Exercise prompt
Return the lines where the word "import" occurs.

— start Source material —

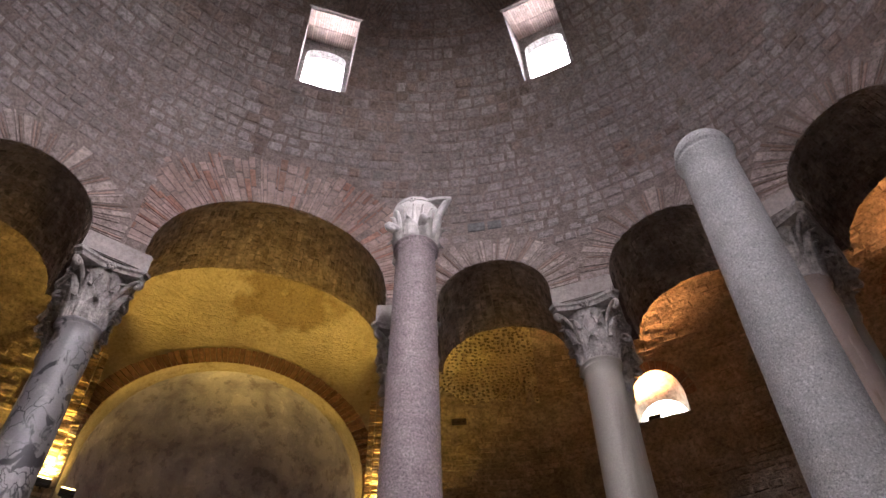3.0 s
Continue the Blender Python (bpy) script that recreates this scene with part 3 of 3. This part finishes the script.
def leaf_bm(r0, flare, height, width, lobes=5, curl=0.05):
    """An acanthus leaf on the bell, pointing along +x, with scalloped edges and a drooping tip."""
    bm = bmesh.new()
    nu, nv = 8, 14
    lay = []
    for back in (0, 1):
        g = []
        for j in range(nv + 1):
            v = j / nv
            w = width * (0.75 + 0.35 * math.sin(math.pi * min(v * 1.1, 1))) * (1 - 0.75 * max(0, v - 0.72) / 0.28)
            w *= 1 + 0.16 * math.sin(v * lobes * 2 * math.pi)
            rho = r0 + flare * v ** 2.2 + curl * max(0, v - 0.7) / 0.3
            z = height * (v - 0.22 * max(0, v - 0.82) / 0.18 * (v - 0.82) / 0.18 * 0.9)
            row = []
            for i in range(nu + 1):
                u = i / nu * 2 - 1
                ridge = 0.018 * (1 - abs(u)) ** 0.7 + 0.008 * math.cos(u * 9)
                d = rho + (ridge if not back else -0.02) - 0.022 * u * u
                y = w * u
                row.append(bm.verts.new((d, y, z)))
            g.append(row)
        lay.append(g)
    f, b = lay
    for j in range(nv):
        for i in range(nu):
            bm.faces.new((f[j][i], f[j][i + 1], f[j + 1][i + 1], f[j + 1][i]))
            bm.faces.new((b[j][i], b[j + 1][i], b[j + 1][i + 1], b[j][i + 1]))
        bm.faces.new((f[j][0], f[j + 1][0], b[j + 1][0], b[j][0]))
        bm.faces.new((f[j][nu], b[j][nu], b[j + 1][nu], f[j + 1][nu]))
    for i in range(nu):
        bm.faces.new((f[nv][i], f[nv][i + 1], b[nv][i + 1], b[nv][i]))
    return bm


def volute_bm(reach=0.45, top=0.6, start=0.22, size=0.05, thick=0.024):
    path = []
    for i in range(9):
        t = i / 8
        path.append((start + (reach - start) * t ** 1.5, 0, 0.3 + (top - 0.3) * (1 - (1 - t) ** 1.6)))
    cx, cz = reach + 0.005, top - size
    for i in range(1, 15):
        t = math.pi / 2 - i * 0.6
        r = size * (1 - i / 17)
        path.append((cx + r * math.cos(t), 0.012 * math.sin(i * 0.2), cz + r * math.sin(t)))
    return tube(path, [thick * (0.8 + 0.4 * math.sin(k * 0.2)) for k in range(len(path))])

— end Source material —
— start Source material —

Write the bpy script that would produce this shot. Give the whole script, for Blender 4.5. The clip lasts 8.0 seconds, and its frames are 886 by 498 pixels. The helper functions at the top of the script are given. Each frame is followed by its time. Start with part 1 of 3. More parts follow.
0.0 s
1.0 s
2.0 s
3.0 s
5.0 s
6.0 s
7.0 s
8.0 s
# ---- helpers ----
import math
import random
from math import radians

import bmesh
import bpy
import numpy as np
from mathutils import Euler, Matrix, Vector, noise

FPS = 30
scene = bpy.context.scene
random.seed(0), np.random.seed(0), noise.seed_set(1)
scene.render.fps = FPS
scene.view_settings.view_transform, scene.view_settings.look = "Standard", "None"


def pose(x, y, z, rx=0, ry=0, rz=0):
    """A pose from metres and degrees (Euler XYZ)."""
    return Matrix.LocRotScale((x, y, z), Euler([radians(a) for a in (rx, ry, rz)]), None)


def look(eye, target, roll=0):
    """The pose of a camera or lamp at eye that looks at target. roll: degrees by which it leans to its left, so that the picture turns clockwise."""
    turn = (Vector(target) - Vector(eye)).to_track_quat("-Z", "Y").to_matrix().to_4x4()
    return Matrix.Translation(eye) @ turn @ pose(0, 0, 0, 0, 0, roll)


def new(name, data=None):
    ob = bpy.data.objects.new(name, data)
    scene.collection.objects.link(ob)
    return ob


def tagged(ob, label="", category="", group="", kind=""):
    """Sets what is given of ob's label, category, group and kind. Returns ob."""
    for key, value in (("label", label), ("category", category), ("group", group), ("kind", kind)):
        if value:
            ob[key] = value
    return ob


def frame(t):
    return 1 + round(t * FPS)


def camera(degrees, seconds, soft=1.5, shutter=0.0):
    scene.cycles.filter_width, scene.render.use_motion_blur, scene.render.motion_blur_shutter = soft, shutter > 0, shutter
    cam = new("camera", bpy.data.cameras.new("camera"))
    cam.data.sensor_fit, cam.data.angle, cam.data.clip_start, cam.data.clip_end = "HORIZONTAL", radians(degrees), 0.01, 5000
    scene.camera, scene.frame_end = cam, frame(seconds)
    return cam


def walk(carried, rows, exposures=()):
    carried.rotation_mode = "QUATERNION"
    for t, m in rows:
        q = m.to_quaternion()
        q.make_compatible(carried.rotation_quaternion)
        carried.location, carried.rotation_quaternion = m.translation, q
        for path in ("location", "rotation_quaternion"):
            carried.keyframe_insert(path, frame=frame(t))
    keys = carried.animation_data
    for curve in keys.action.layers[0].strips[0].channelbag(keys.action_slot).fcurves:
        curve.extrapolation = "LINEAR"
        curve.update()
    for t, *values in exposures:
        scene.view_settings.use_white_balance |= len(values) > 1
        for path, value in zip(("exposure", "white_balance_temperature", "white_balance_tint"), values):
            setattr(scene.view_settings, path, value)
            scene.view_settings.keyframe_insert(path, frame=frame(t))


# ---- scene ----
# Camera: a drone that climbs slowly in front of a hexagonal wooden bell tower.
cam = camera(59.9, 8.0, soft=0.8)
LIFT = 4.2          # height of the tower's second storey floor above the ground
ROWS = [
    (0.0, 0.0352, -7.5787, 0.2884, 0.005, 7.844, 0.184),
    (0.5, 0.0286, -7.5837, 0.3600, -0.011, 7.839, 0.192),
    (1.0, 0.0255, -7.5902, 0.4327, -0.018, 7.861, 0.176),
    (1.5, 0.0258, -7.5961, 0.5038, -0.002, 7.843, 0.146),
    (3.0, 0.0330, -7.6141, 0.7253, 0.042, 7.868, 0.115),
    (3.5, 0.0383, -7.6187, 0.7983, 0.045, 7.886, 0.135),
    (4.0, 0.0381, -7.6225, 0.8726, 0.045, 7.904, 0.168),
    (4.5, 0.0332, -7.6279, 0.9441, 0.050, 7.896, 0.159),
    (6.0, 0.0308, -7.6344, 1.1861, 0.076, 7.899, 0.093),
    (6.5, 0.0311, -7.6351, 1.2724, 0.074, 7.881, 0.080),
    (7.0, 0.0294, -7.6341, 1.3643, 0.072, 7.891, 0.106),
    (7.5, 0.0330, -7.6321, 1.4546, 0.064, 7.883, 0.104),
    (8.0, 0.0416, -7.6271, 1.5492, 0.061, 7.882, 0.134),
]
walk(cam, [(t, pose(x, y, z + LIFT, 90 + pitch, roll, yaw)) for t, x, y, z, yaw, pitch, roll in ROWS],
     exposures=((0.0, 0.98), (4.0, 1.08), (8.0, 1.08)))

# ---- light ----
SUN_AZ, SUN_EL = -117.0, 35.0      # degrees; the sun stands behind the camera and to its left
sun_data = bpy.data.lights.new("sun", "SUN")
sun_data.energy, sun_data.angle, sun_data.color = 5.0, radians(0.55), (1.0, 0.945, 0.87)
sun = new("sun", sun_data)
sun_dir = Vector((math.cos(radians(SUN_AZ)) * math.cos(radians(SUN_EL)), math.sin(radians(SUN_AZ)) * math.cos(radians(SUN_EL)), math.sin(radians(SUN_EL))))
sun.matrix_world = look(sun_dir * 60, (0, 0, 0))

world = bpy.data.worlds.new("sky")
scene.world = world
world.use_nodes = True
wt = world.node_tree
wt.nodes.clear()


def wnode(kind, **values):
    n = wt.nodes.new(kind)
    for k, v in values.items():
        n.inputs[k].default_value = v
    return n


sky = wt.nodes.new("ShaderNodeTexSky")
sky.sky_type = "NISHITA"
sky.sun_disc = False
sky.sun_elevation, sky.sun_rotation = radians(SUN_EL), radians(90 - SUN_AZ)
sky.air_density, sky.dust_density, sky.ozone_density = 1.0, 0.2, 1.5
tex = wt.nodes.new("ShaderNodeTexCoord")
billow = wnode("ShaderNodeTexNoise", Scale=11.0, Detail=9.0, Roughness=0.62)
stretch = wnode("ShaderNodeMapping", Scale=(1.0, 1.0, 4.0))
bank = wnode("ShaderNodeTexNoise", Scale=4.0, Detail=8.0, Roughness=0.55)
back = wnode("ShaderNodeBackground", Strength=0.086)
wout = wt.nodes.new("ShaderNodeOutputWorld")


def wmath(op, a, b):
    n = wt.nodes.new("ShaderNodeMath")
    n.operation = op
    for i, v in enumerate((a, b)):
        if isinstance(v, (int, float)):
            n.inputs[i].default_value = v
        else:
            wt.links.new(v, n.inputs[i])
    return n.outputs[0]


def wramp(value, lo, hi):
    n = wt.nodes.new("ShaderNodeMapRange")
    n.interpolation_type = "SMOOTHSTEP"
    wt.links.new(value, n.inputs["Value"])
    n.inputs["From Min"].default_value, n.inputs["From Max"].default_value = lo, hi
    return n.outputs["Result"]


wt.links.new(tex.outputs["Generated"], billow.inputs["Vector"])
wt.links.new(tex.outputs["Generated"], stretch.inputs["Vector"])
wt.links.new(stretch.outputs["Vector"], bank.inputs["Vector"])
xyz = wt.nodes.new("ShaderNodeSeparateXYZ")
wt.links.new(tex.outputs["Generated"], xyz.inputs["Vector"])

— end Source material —

Response below
import math
import random
from math import radians
import bmesh
import bpy
import numpy as np
from mathutils import Euler, Matrix, Vector, noise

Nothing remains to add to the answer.